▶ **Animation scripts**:

::::

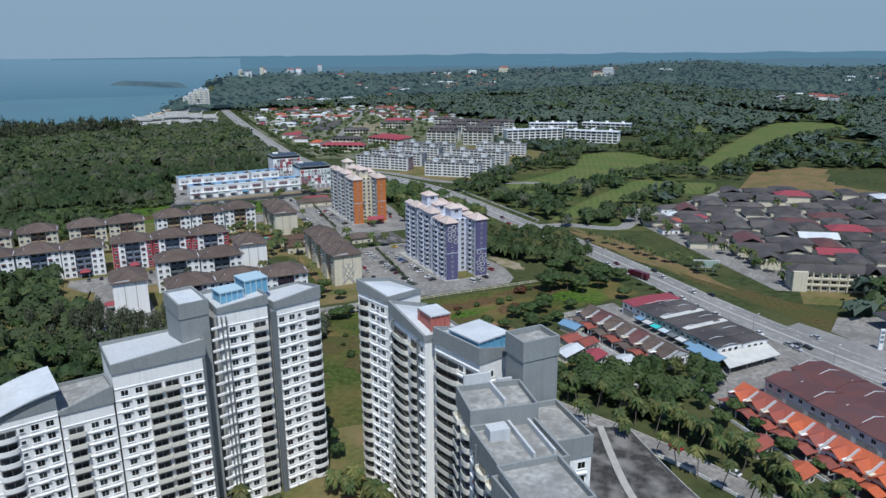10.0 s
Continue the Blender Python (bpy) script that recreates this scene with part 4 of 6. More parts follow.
# ---- purple and orange apartment towers ----
def h_tower(name, label, m, H, storeys, end, side, dark, bal, inner, cage):
    t = thing(name, label, "apartment tower", m)
    LEN, WID, GAP, BAY = 63.0, 6.6, 11.2, 21.0
    step = (H - 1.5) / storeys
    for x0, nm in ((0, "west_slab"), (WID + GAP, "east_slab")):
        g = Geo()
        for k in range(3):
            y0 = k * BAY; o = 0.9 * k if x0 == 0 else -0.9 * k
            hk = H + (0, 1.3, 0.7)[k]
            if k == 0: s = part("slab", Geo().box(x0 + max(o, 0), y0, 0, x0 + WID + min(o, 0), y0 + 17.6, hk), M[side], t)
            else: part("module", Geo().box(x0 + max(o, 0), y0, 0, x0 + WID + min(o, 0), y0 + 17.6, hk), M[side], s)
            part("recess", Geo().box(x0 + max(o, 0) + 2.2, y0 + 17.6, 0, x0 + WID + min(o, 0) - 2.2, y0 + BAY, H - 0.5), M[dark], s)
        ew = part("end_wall", Geo().box(x0 - 0.05, -0.3, 0, x0 + WID + 0.05, 0.35, H), M[end], s)
        columns(ew, [("s", x0 + WID / 2)], storeys, 0.8, step, pose(0, -0.3, 0))
        part("band", Geo().box(x0 - 0.08, -0.38, H * 0.47, x0 + WID + 0.08, 0.3, H * 0.47 + 0.35), M["lightblue"], s)
        if x0 == 0:
            for k in range(3):
                o = 0.9 * k
                base = pose(o, k * BAY + 17.6, 0, 0, 0, -90)
                columns(s, [("w", 1.5), ("b", 4.9, 3.0, bal), ("w", 8.6), ("b", 12.0, 3.0, bal), ("w", 15.9)], storeys, 0.8, step, base)
                # flat panels in the dark recess colour paint the balcony interiors as shaded
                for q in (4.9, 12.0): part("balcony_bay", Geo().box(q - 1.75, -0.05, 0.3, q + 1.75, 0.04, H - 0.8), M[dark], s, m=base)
                for q in (6.9, 10.2): part("pilaster", Geo().box(q - 0.2, -0.45, 0, q + 0.2, 0.1, H), M[side], s, m=base)
        else:
            columns(s, [("w", LEN - 3), ("b", LEN - 7, 3.0, bal)], storeys, 0.8, step, pose(WID + GAP, LEN, 0, 0, 0, -90))
        for k in range(3):
            o = 0.9 * k
            a, b = (x0 + (o if x0 == 0 else 0), x0 + WID - (0 if x0 == 0 else o))
            hk = H + (0, 1.3, 0.7)[k]
            part("roof", Geo().hip(a, k * BAY, b, k * BAY + 9.2, hk, 2.9, 0.9), M["pinktile"], s)
            part("roof", Geo().hip(a + 0.5, k * BAY + 10.2, b - 0.5, k * BAY + 17.6, hk + 0.02, 2.0, 0.7), M["pinktile"], s)
            g = Geo()
            for c0, c1 in (((a - 0.9, k * BAY - 0.9, hk), ((a + b) / 2, k * BAY + 4.3, hk + 2.9)), ((b + 0.9, k * BAY - 0.9, hk), ((a + b) / 2, k * BAY + 4.3, hk + 2.9)), ((a - 0.9, k * BAY + 10.3, hk), ((a + b) / 2, k * BAY + 5.1, hk + 2.9))): g.bar(c0, c1, 0.4, 0.28)
            part("ridge_cap", g, M[cage], s)
    l = part("link", Geo().box(WID, 11.5, 0, WID + GAP, 57, H - 1.5), M[inner], t)
    columns(l, [("w", WID + 2.4), ("w", WID + 5.4), ("w", WID + 9)], storeys, 0.8, step, pose(0, 11.5, 0))
    for k, (y0, y1, z) in enumerate(((13, 20, 4.6), (27, 34.5, 4.2), (44, 52, 6.4))):
        xa, xb = (WID + 2.6, WID + 9.4) if k != 1 else (WID + 0.6, WID + 7.0)
        lb = part("lift_head", Geo().box(xa, y0, H - 1.5, xb, y1, H + z), M[inner], l)
        part("roof", Geo().hip(xa, y0, xb, y1, H + z, 2.2, 0.7), M["pinktile"], lb)
        part("window", WIN_L, None, lb, m=pose((xa + xb) / 2, y0, H + z - 2.4))
    part("court_lawn", Geo().box(WID + 0.4, -1.2, 0.3, WID + GAP - 0.4, 11.2, 0.36), M["lawn"], t)
    part("plinth", Geo().box(-1.6, -1.6, 0, 2 * WID + GAP + 1.6, LEN + 1, 0.3), M["kerb"], t)
    return t
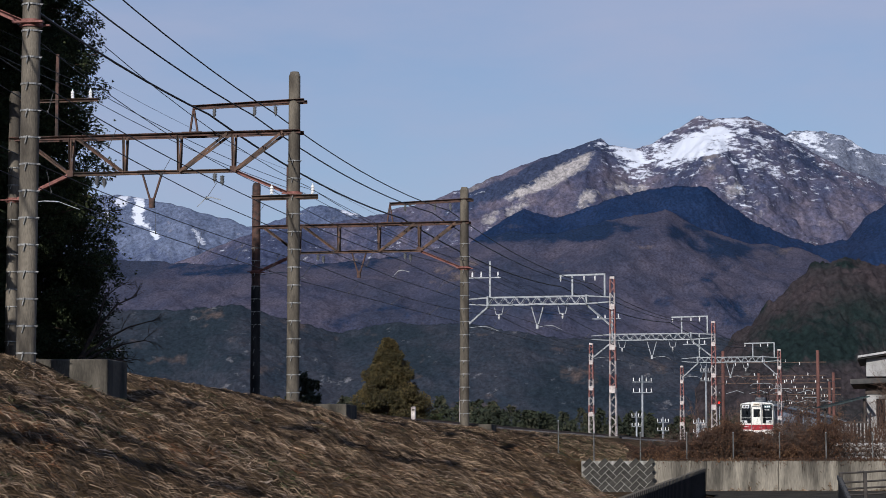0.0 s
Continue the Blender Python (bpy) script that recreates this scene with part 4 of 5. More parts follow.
def blades(name, spots, length, width, mat, lean, seed, label, comb=1.0):
    """Long dry blades in tufts, combed down the slope: each a bent strip ending in a tip."""
    rg = np.random.RandomState(seed)
    x, y = spots
    n = len(x)
    # draw blades together into tufts
    tuft = np.stack([np.round(x / 0.34 + 0.8 * np.sin(y * 3.1)) * 0.34 - 0.27 * np.sin(y * 3.1), np.round(y / 0.56 + 0.8 * np.sin(x * 2.3)) * 0.56 - 0.45 * np.sin(x * 2.3)])
    h1 = np.modf(np.abs(np.sin(tuft[0] * 12.9898 + tuft[1] * 78.233) * 43758.5))[0]
    h2 = np.modf(np.abs(np.sin(tuft[0] * 39.346 + tuft[1] * 11.135) * 24634.6))[0]
    pull = rg.uniform(0.25, 0.93, n)
    x, y = x * (1 - pull) + tuft[0] * pull, y * (1 - pull) + tuft[1] * pull
    z = ground_many(x, y)
    gx = (ground_many(x + 0.5, y) - ground_many(x - 0.5, y))
    gy = (ground_many(x, y + 0.5) - ground_many(x, y - 0.5))
    nrm = np.stack([-gx, -gy, np.ones(n)], 1)
    nrm /= np.linalg.norm(nrm, axis=1)[:, None]
    # heading: down the slope, drifting from tuft to tuft
    a = np.interp(np.interp(y, _y, _s), _s, _a)
    t1 = comb * (0.5 * wave(x * 0.5, y * 0.4, 11) + (h2 - 0.5) * 1.5 + rg.normal(0, 0.38, n)) + (1 - comb) * rg.uniform(-3, 3, n) + 0.12
    hx, hy = np.cos(a + t1), -np.sin(a) * np.cos(t1) + np.cos(a) * np.sin(t1)
    d = np.stack([hx, hy, hx * gx + hy * gy], 1)
    d /= np.linalg.norm(d, axis=1)[:, None]
    u_ = x - np.interp(y, _y, _x)
    crest = np.clip((u_ / np.cos(a) - 2.6) / 1.6, 0.35, 1.0)
    L = (length * rg.uniform(0.45, 1.25, n) * (0.45 + 0.85 * h1) * crest)[:, None]
    k = (lean * rg.uniform(0.6, 1.25, n))[:, None]
    rise = np.clip(0.40 - 0.28 * k, 0.05, 0.45)
    b = np.stack([x, y, z - 0.03], 1)
    knee = b + d * L * 0.16 * k + nrm * L * rise * 0.75
    mid = b + d * L * 0.48 * k + nrm * L * rise * 1.1
    tip = b + d * L * (0.55 + 0.4 * k) + nrm * L * (rise * 1.1 - 0.22 * k)
    side = np.cross(d, nrm)
    curl = side * rg.normal(0, 0.055, (n, 1)) * L
    knee, mid, tip = knee + curl * 0.6, mid + curl, tip - curl * rg.uniform(0.2, 1.4, (n, 1))
    sd = side * 0.7 + nrm * rg.uniform(-0.7, 0.7, (n, 1))
    sd /= np.linalg.norm(sd, axis=1)[:, None] + 1e-6
    sd *= (width * rg.uniform(0.5, 1.4, n))[:, None]
    v = np.stack([b - sd * 0.4, b + sd * 0.4, knee + sd * 0.5, knee - sd * 0.5, mid + sd * 0.45, mid - sd * 0.45, tip], 1).reshape(-1, 3)
    o = np.arange(n)[:, None] * 7
    tris = np.concatenate([o + [0, 1, 2], o + [0, 2, 3], o + [3, 2, 4], o + [3, 4, 5], o + [5, 4, 6]], 1).reshape(-1, 3)
    ob = new(name, fast_mesh(name, v, tris, mat))
    return tagged(ob, label, "grass", kind="stuff")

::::

Pick out all lines containing the string "that".

Continue the Blender Python (bpy) script that recreates this scene with part 4 of 6. More parts follow.
Continue the Blender Python (bpy) script that recreates this scene with part 4 of 5. More parts follow.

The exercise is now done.